---------- RECORDED DATA

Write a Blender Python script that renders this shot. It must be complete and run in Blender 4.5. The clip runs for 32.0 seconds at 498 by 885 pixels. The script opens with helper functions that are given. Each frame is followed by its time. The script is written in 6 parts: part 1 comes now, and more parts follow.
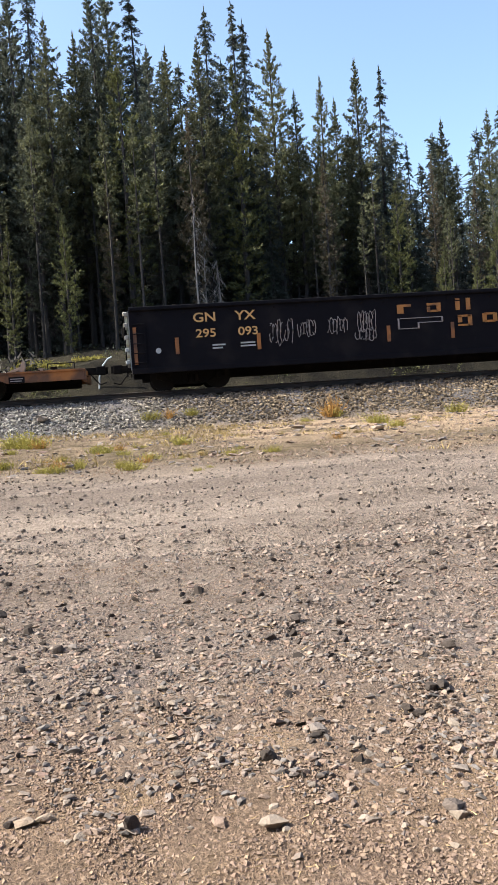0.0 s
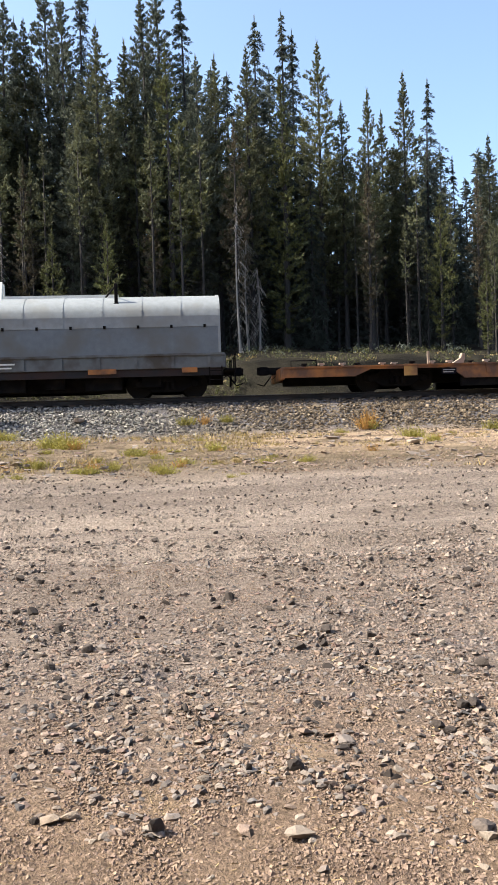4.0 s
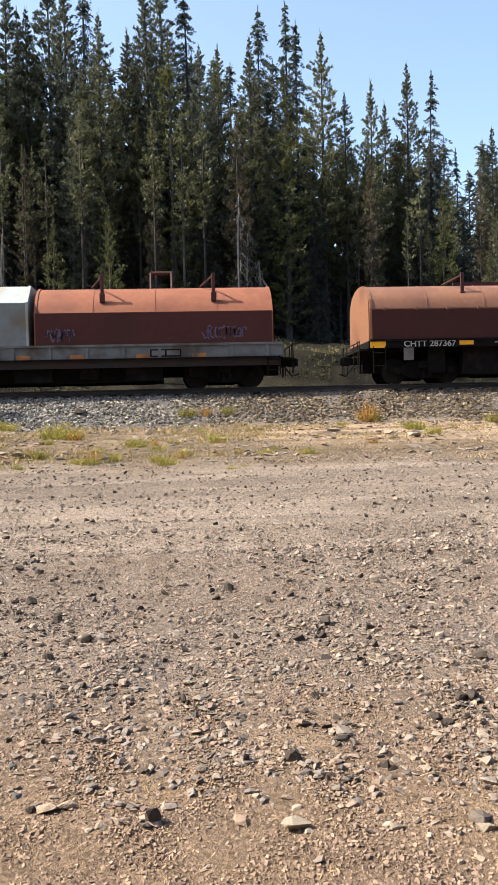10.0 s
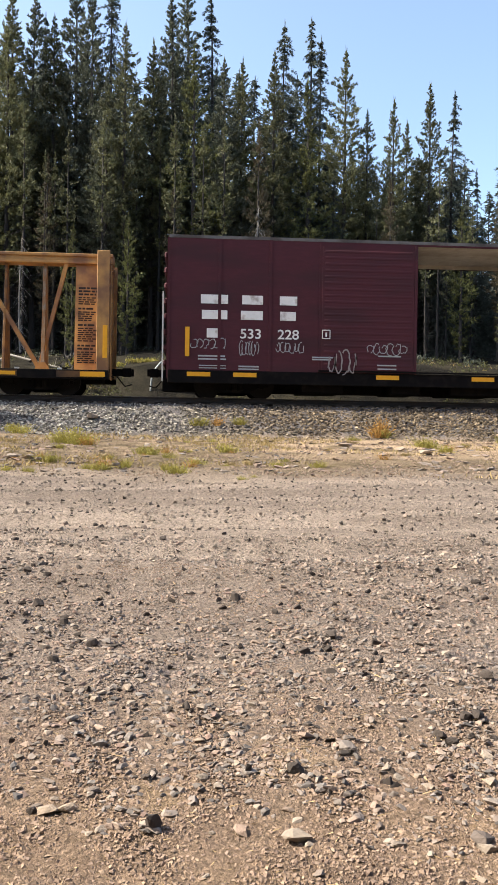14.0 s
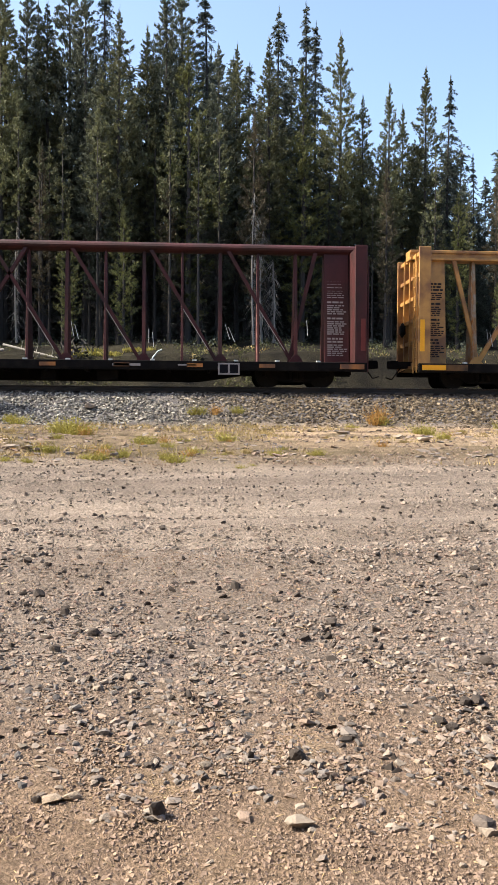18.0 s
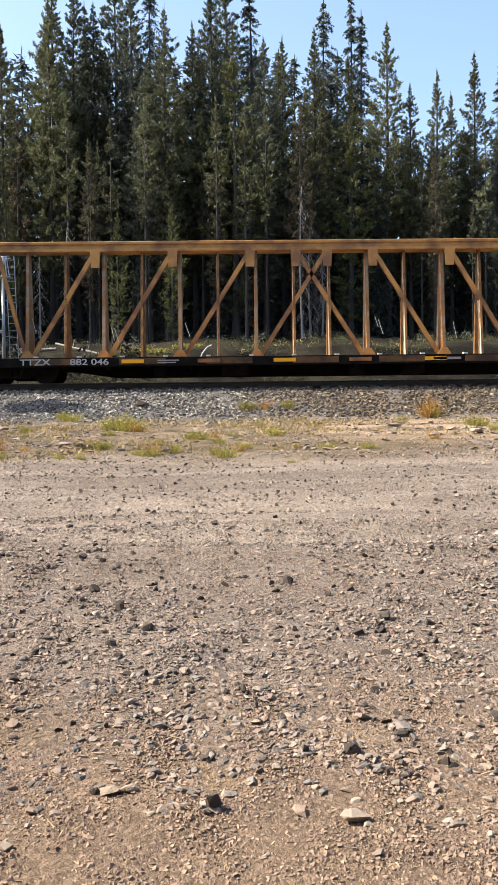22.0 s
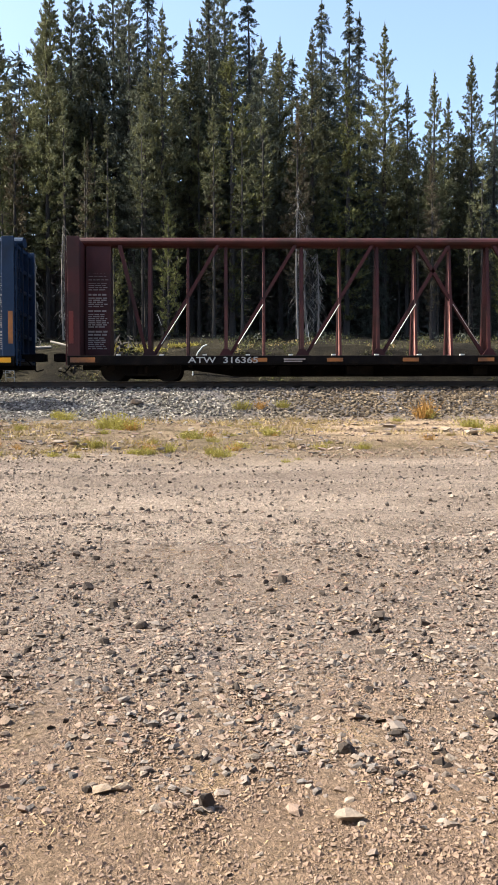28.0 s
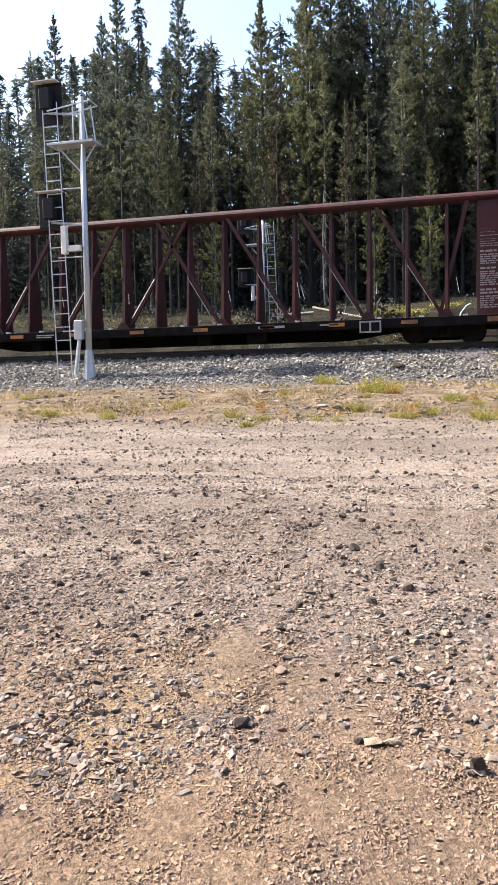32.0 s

--------------------

--- JOB ---
Without the pictures, retype the whole of the material above exactly.

--- OUTPUT FOR THIS TASK ---
Write a Blender Python script that renders this shot. It must be complete and run in Blender 4.5. The clip runs for 32.0 seconds at 498 by 885 pixels. The script opens with helper functions that are given. Each frame is followed by its time. The script is written in 6 parts: part 1 comes now, and more parts follow.
0.0 s
4.0 s
10.0 s
14.0 s
18.0 s
22.0 s
28.0 s
32.0 s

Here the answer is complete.